When something is wrong in Windows, often the fix is a tweak of registry entries and values. The regedit command may be a GUI program, and thus satisfy your assertion that you can fix things in the GUI, but I'd much rather use the Linux command line and associated man pages. At least commands and config files have a man page, unlike the items in the windows registry. I don't know what distribution you've used, but I rarely encounter an empty man page.
I understand what you're trying to say. You can certainly fix more problems via the Windows GUI, than you can via the Linux GUI (Ubuntu being my reference). The problem is, a GUI system is quite complex, and more can go wrong with it. When the system craps itself, you'd better hope you can get low level interface access. That's what Linux allows, and what Windows generally does not. Windows 8 is learning from this, by requiring that all server apps must run without a GUI, and making the GUI modular, installable only if needed. I've sorely wished for this in the past, trying to fix Windows issues, frustrated when the GUI is misbehaving.

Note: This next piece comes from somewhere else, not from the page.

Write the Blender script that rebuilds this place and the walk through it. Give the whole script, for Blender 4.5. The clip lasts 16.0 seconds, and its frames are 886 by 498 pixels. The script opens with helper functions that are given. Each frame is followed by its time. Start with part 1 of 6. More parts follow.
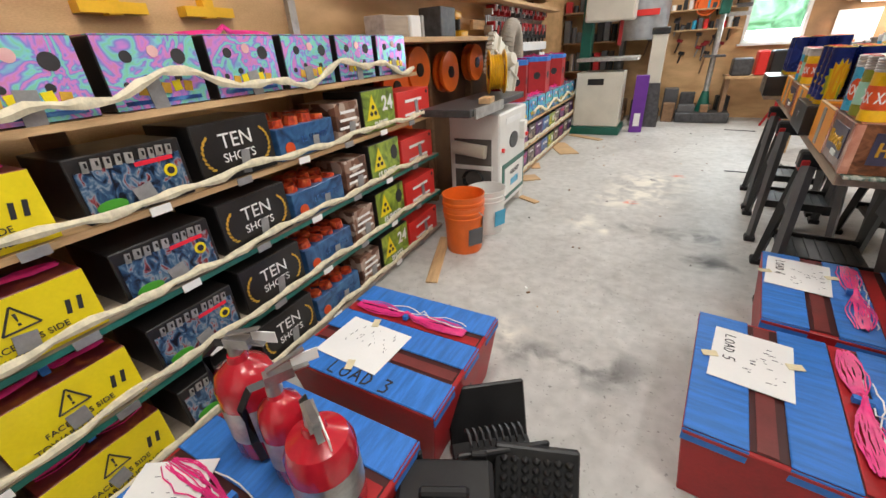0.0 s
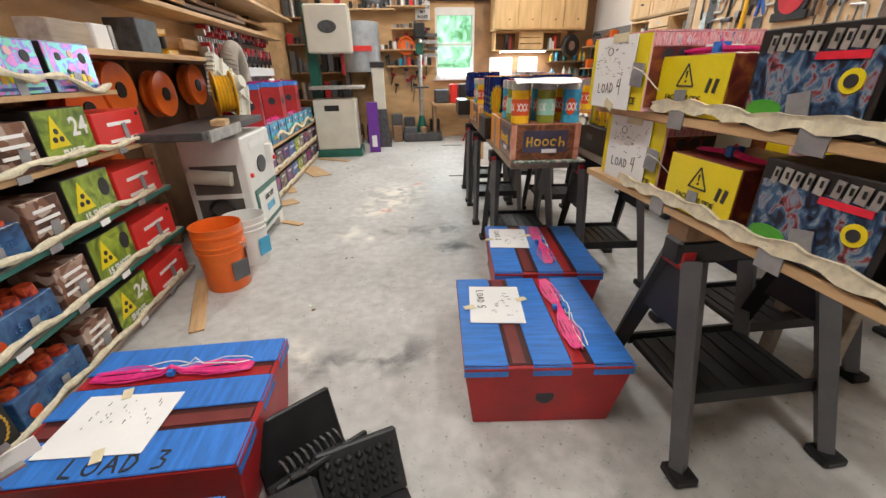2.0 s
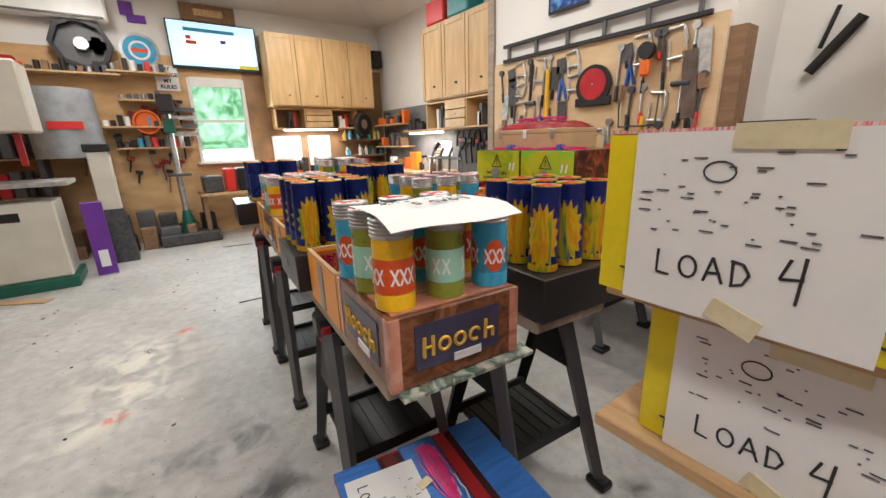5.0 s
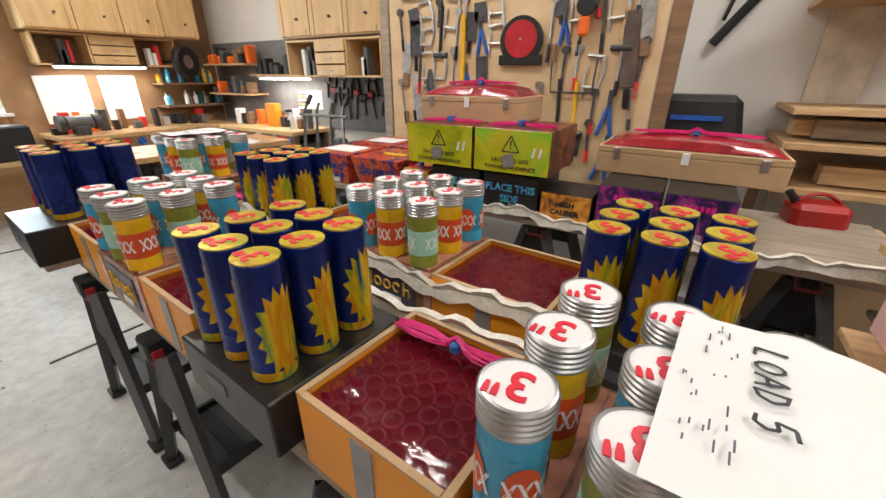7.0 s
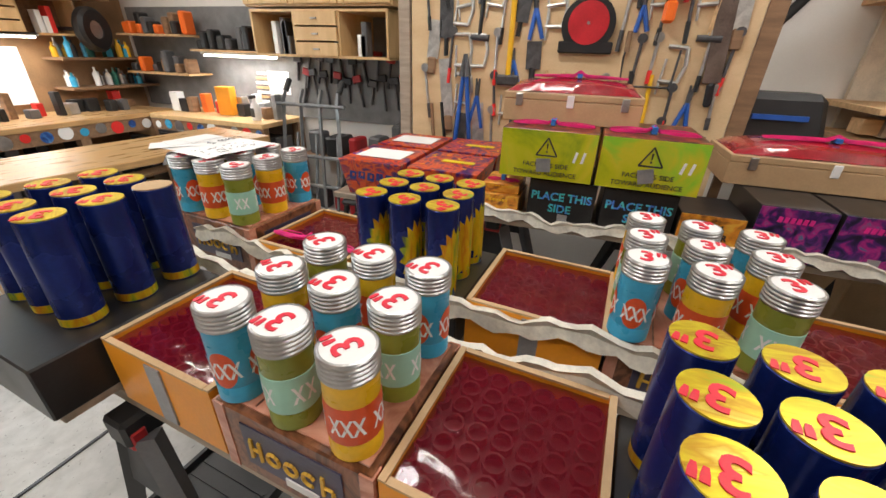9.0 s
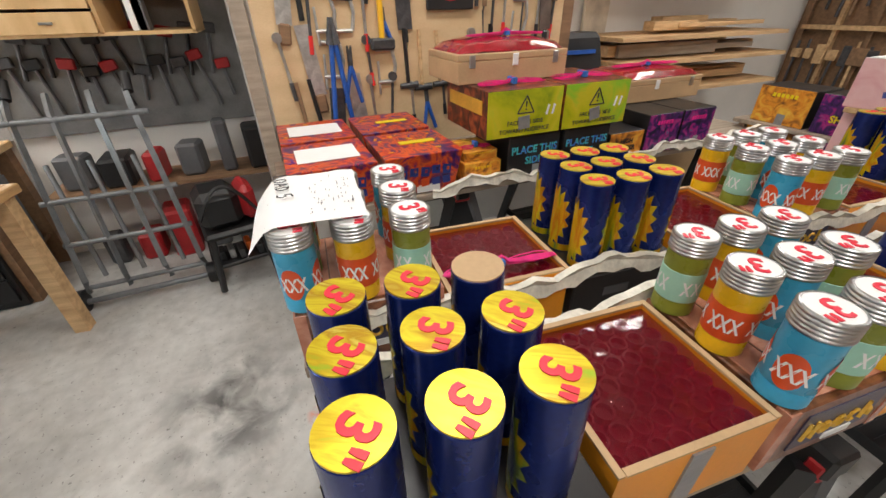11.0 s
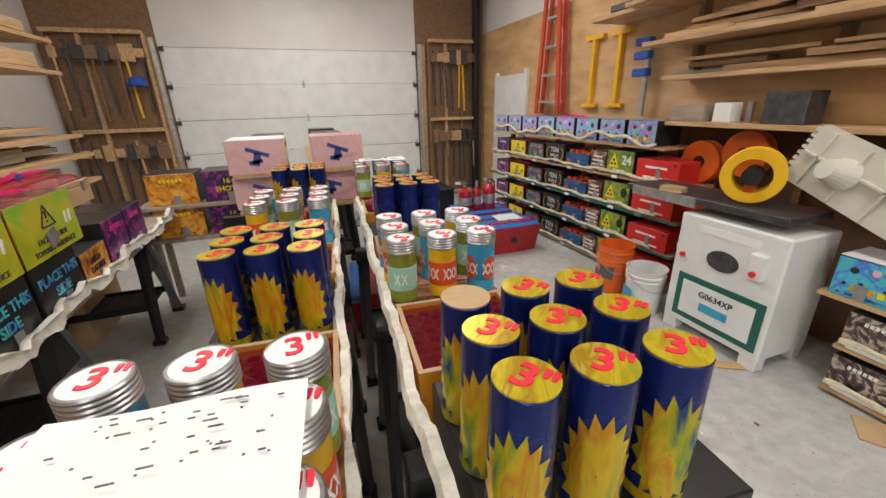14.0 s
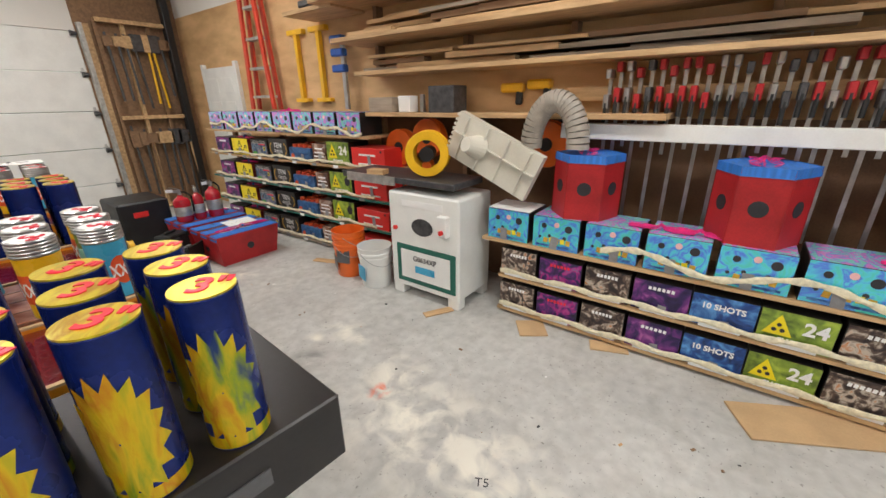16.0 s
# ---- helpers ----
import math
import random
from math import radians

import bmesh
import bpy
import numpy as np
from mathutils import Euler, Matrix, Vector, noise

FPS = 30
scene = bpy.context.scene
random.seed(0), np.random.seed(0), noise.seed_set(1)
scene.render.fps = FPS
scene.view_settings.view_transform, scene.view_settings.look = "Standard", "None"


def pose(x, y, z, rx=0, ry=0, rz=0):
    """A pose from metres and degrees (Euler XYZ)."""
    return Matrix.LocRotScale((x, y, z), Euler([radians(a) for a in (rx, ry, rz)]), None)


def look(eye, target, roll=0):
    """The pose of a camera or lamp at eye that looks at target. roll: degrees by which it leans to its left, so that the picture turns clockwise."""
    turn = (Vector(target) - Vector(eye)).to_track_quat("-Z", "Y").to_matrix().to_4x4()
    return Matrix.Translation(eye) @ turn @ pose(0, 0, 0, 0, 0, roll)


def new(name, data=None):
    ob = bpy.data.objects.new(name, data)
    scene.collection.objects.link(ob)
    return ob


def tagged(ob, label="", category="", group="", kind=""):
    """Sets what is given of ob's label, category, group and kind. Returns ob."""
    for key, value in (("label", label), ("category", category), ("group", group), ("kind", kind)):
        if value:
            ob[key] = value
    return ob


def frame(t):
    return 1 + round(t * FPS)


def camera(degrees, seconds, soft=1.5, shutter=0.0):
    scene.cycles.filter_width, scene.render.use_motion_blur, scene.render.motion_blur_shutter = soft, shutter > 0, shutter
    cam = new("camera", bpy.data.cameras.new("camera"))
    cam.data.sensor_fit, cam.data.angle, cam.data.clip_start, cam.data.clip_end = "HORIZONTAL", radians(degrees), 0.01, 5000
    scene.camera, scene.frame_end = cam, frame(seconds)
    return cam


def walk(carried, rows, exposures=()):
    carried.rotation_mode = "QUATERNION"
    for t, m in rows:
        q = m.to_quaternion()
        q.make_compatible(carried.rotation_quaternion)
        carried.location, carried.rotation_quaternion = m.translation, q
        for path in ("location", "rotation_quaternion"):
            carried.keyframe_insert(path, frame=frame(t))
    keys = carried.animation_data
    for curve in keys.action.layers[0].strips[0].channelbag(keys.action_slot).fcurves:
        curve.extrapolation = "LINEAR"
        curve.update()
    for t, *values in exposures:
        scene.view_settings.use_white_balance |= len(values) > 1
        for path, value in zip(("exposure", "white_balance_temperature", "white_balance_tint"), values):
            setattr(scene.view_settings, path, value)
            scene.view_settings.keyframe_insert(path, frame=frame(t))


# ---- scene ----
cam = camera(97.3, 16.0)
PATH = [
    (0, (-0.005, -0.019, 1.386), (-0.883, 1.531, 0.477), -3.5),
    (0.5, (-0.03, -0.102, 1.388), (-0.715, 1.605, 0.604), -3.1),
    (1, (-0.076, -0.156, 1.351), (-0.394, 1.645, 0.541), -2.6),
    (1.5, (-0.049, -0.172, 1.33), (-0.057, 1.647, 0.499), -1.9),
    (2, (0.012, -0.105, 1.324), (0.215, 1.705, 0.498), -1.0),
    (2.5, (0.152, 0.074, 1.323), (0.417, 1.879, 0.503), -1.1),
    (3, (0.227, 0.239, 1.313), (0.6, 2.027, 0.498), -0.3),
    (3.5, (0.247, 0.495, 1.307), (0.763, 2.274, 0.553), 0.2),
    (4, (0.284, 0.748, 1.356), (0.998, 2.501, 0.712), -0.3),
    (4.5, (0.293, 1.046, 1.381), (1.212, 2.731, 0.817), -1.0),
    (5, (0.282, 1.292, 1.433), (1.406, 2.856, 0.897), -1.7),
    (5.2, (0.269, 1.381, 1.436), (1.489, 2.876, 0.907), -1.7),
    (7.3, (0.359, 2.363, 1.634), (1.934, 3.257, 0.786), 0.7),
    (7.5, (0.347, 2.469, 1.643), (1.932, 3.33, 0.78), 1.0),
    (8, (0.332, 2.724, 1.654), (1.93, 3.518, 0.75), 1.3),
    (8.5, (0.397, 2.993, 1.648), (2.039, 3.683, 0.738), 1.9),
    (9, (0.422, 3.315, 1.667), (2.108, 3.902, 0.766), 1.8),
    (9.2, (0.399, 3.458, 1.671), (2.11, 3.97, 0.771), 1.6),
    (11.3, (0.713, 4.769, 1.71), (2.195, 3.942, 0.651), -2.3),
    (11.5, (0.78, 4.806, 1.703), (2.197, 3.859, 0.656), -3.2),
    (12, (0.912, 4.894, 1.699), (2.079, 3.595, 0.725), -2.1),
    (12.5, (1.074, 4.984, 1.701), (1.944, 3.437, 0.778), -2.0),
    (13, (1.233, 5.009, 1.698), (1.714, 3.27, 0.836), -1.8),
    (13.5, (1.352, 4.941, 1.659), (1.316, 3.096, 0.887), -1.6),
    (14, (1.379, 5.01, 1.663), (0.75, 3.245, 0.963), -1.4),
    (14.5, (1.418, 5.086, 1.64), (0.299, 3.571, 0.967), -0.7),
    (15, (1.385, 5.137, 1.606), (0.046, 3.82, 0.917), -1.0),
    (15.5, (1.267, 5.187, 1.58), (-0.161, 3.983, 0.864), -1.2),
    (16, (1.103, 5.271, 1.575), (-0.398, 4.158, 0.862), -0.9),
]
walk(cam, [(t, look(eye, target, roll)) for t, eye, target, roll in PATH],
     exposures=[(0, -0.05), (3, -0.05), (5, -0.25), (9, -0.3), (12.5, -0.32), (14, -0.42), (16, -0.24)])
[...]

I've rarely had driver issues with Linux, but certainly have with Windows. Let me tell you of the pain I went through trying to get wireless and usb3 running on Windows 7 on my laptop. The Intel Advanced-N 6200 wireless chipset would not work with drivers manually downloaded and installed directly from the Intel website. In contrast, both wireless and usb3 worked without hassle in Linux. In fact, I had to boot into Linux to download different drivers to try and fix the Windows system.
I'm not sure what distribution you've used, but I've seen plenty of boring work done on the Debian system. And that's a completely open, volunteer based distribution. The busted toilet has been cleaned by volunteers. It may not be a pretty toilet, but it's clean, and it gets the job done.
In summary, no one system is perfect. Anyone who says different is trying to sell you something.